■ REQUIRED WORK ■
Copy out the listing that follows, exactly, without its pictures.

■ DATA BLOCK ■
------------------------

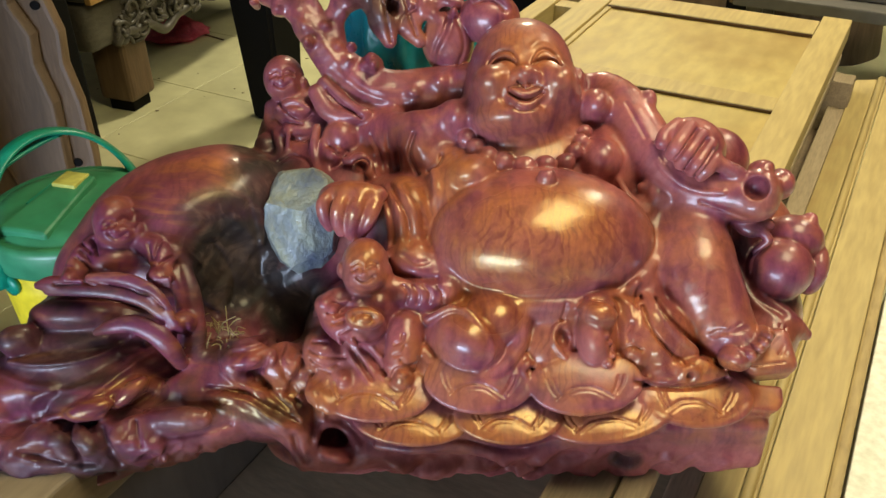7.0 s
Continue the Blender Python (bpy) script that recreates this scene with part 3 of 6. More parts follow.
# head
statue.ball(0.1717, 0.3164, -0.055, 0.0887, 0.0868, 0.115, k=0.02)
statue.ball(0.1712, 0.2578, -0.035, 0.1022, 0.0681, 0.115, k=0.035)
statue.ball(0.1449, 0.2191, 0.039, 0.0576, 0.0288, 0.055, k=0.04)
statue.ball(0.2897, 0.245, -0.02, 0.0273, 0.0301, 0.05, k=0.008)
statue.ball(0.266, 0.2871, -0.03, 0.0128, 0.0275, 0.03, k=0.006)
statue.ball(0.0563, 0.2278, -0.015, 0.0218, 0.029, 0.06, k=0.025)
statue.ball(0.1154, 0.2772, 0.037, 0.028, 0.021, 0.04, k=0.022)
statue.ball(0.2137, 0.2811, 0.035, 0.028, 0.021, 0.04, k=0.022)

# brows, eyes, nose and mouth
statue.score((0.1024, 0.3155, 0.0237), (0.1098, 0.3311, 0.0261), (0.1224, 0.3389, 0.0359), (0.1366, 0.3388, 0.0464), (0.1489, 0.3317, 0.0547), w=0.005, deep=-0.002)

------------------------

■ EXERCISE SOLUTION ■
7.0 s
Continue the Blender Python (bpy) script that recreates this scene with part 3 of 6. More parts follow.
# head
statue.ball(0.1717, 0.3164, -0.055, 0.0887, 0.0868, 0.115, k=0.02)
statue.ball(0.1712, 0.2578, -0.035, 0.1022, 0.0681, 0.115, k=0.035)
statue.ball(0.1449, 0.2191, 0.039, 0.0576, 0.0288, 0.055, k=0.04)
statue.ball(0.2897, 0.245, -0.02, 0.0273, 0.0301, 0.05, k=0.008)
statue.ball(0.266, 0.2871, -0.03, 0.0128, 0.0275, 0.03, k=0.006)
statue.ball(0.0563, 0.2278, -0.015, 0.0218, 0.029, 0.06, k=0.025)
statue.ball(0.1154, 0.2772, 0.037, 0.028, 0.021, 0.04, k=0.022)
statue.ball(0.2137, 0.2811, 0.035, 0.028, 0.021, 0.04, k=0.022)

# brows, eyes, nose and mouth
statue.score((0.1024, 0.3155, 0.0237), (0.1098, 0.3311, 0.0261), (0.1224, 0.3389, 0.0359), (0.1366, 0.3388, 0.0464), (0.1489, 0.3317, 0.0547), w=0.005, deep=-0.002)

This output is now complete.